The leadership of larger organizations that achieved monumental success, focused on the team and ensured it was reflected in the associate’s interactions with customers. One leader that I observed and highly respected, initiated such a program (read more in the Service Profit Chain). His team believed satisfied employees led to satisfied customers which drove sales and profits. This leader started with a survey where associates rated the company and performance of various level of management above them. To make it actionable, the management bonus was based in part by ratings they received from their teams (based on the satisfaction levels of their employees). Then, employee bonuses were tied to customer satisfaction (employees focused on customer objectives). For this organization, the satisfaction measurement index went from 42 to 94, with 70 being a world class score. It was this unique leader’s shift and focus on employee satisfaction that led to never seen before levels of customer satisfaction which helped grow the business to over 80% market share. Truly genius. Associates projected pride, confidence, and respect that helped increase customer satisfaction and they enjoyed an outstanding reputation in the industry. It led to an organization others wanted to emulate or be a part of. 

 

The leaderships that I observed along the way helped shape and define successive steps in my journey. It solidified my belief and approach to leading for success. Success that is achieved by prioritizing team, product, and then everything else: not revenue, not shareholders, and not the customer. If you have the foresight to truly prioritize the team and not give it lip service, you can achieve a level of greatness where customers are successful using your solutions and shareholders can reap the benefits and revenue they expect from their investment. I know it works, I proved it. 

 

Whether it was the high emotional intelligence of one leader I admired where I learned firsthand how to prioritize the team, making it all about them… or the decisive one where I learned how to cut through all the fluff and focus on what is important for faster decision making… or the narcissist on how not to be… all helped shape and define my style… You should expect the same as you grow and mature in your journey. Don’t fight it, embrace it, learn from it and enjoy the ride.  

 

By accident, or sheer luck, I experienced it firsthand as I naturally worked in that mode. Now, equipped with the experience and data to back it up, I know it is the only way to operate.

  

 A more recent example, I observed a young startup in a highly competitive field break through ceilings to bring an innovative solution to market with a fraction of the investment, fraction of the team size, fraction of time and surpass other well-established companies. They did it all because the leadership prioritized the team and provided an environment conducive to collaborative success. 

 

How often have we seen it? Once a project is identified, companies quickly start and rush to build a massive team to deliver that new market breaking product or new and vastly improved version of the company’s flagship product. Large teams and budgets are not necessarily the path to success. 

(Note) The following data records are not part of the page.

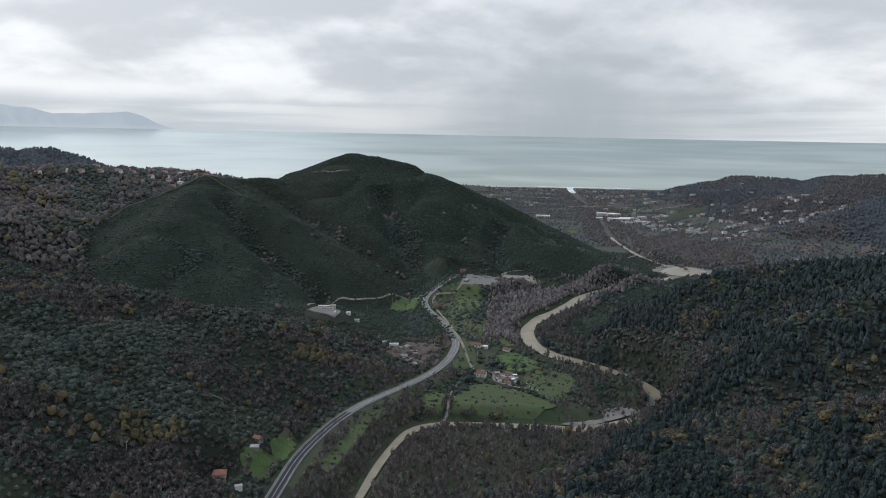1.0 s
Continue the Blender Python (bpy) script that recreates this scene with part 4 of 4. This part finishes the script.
for name, pts, wide, mat, text in (
        ("lane", [(-139, 935), (-108, 867), (-95, 825), (-86, 790), (-74, 752), (-69, 735)], 3.2, MAT_TRACK, "narrow pale farm lane"),
        ("lane", [(-74, 752), (-52, 746), (-48, 722), (-33, 709), (-8, 700)], 2.6, MAT_TRACK, "narrow pale lane to the huts"),
        ("track", [(-73, 743), (-86, 700), (-88, 666), (-86, 640), (-88, 622)], 2.6, MAT_TRACK, "dirt track down to the river"),
        ("track", [(-296, 880), (-322, 915), (-318, 945), (-296, 972), (-270, 980), (-242, 1000), (-228, 1030), (-205, 1045), (-182, 1046)], 3.0, MAT_TRACK, "pale gravel track along the hill foot"),
        ("track", [(-122, 1138), (-142, 1110), (-157, 1082), (-166, 1052), (-162, 1012), (-149, 974), (-132, 932), (-116, 892)], 3.2, MAT_TRACK, "pale farm track beside the road"),
        ("track", [(-612, 1190), (-650, 1132), (-679, 1085), (-692, 1000), (-682, 940)], 3.5, MAT_ROUGH, "grassy firebreak along the hill crest"),
        ("track", [(-600, 1186), (-540, 1174), (-500, 1163), (-471, 1152)], 3.0, MAT_ROUGH, "grassy eroded path down the crest"),
        ("track", [(-570, 1412), (-496, 1462), (-455, 1450), (-425, 1470)], 4.5, MAT_TRACK, "dirt path under the summit"),
        ("track", [(-307, 514), (-291, 523), (-268, 536), (-246, 540)], 3.0, MAT_DIRT, "short brown dirt track on the slope"),
        ("track", [(-289, 366), (-280, 376), (-267, 383), (-252, 376)], 2.5, MAT_ROUGH, "grassy track among the trees"),
        ("track", [(-206, 566), (-213, 548), (-206, 532)], 4.0, MAT_DIRT, "bare reddish earth scar by the road"),
        ("highway", [(100, 2655), (300, 2665), (470, 2716), (668, 2631), (930, 2284)], 12.0, MAT_WORN, "pale distant main road across the plain"),
        ("plain_road", [(180, 1560), (330, 1830), (420, 2060), (520, 2300)], 6.0, MAT_WORN, "pale distant road through the town")):
    ob = ribbon(name, spline([(*p, 0) for p in pts], 6), -wide / 2, wide / 2, 0.95 if len(pts) > 1 and pts[0][1] < 1500 else 2.5, mat)
    tagged(ob, text, "track" if name == "track" else "road", kind="structure")


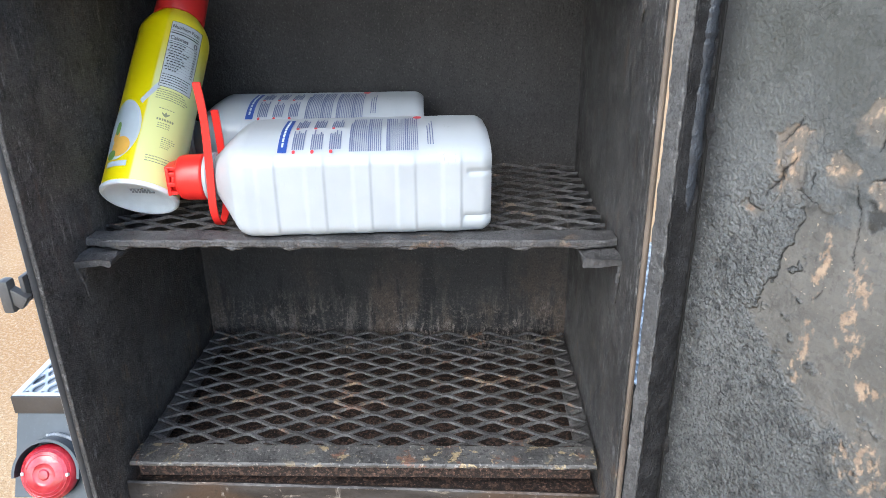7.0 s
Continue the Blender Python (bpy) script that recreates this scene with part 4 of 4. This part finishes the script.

Picture this, you join a company, or you are drafted to work on a project and regardless of circumstances you are surrounded by complete strangers ready to pull together and deliver. What is your first instinct? 

 

  1. Show them who is in charge?
  2. Bring in your own team? Or
  3. Push by setting big audacious goals? Not so fast… 

Get to know the team, identify opportunities to position every individual to succeed within the team or not, doing it with respect and humbleness. Do that and you get team members ready to go to battle and accomplish the impossible. Always start with the team! Try it out and be the innovative leader and the agent of change corporations are seeking.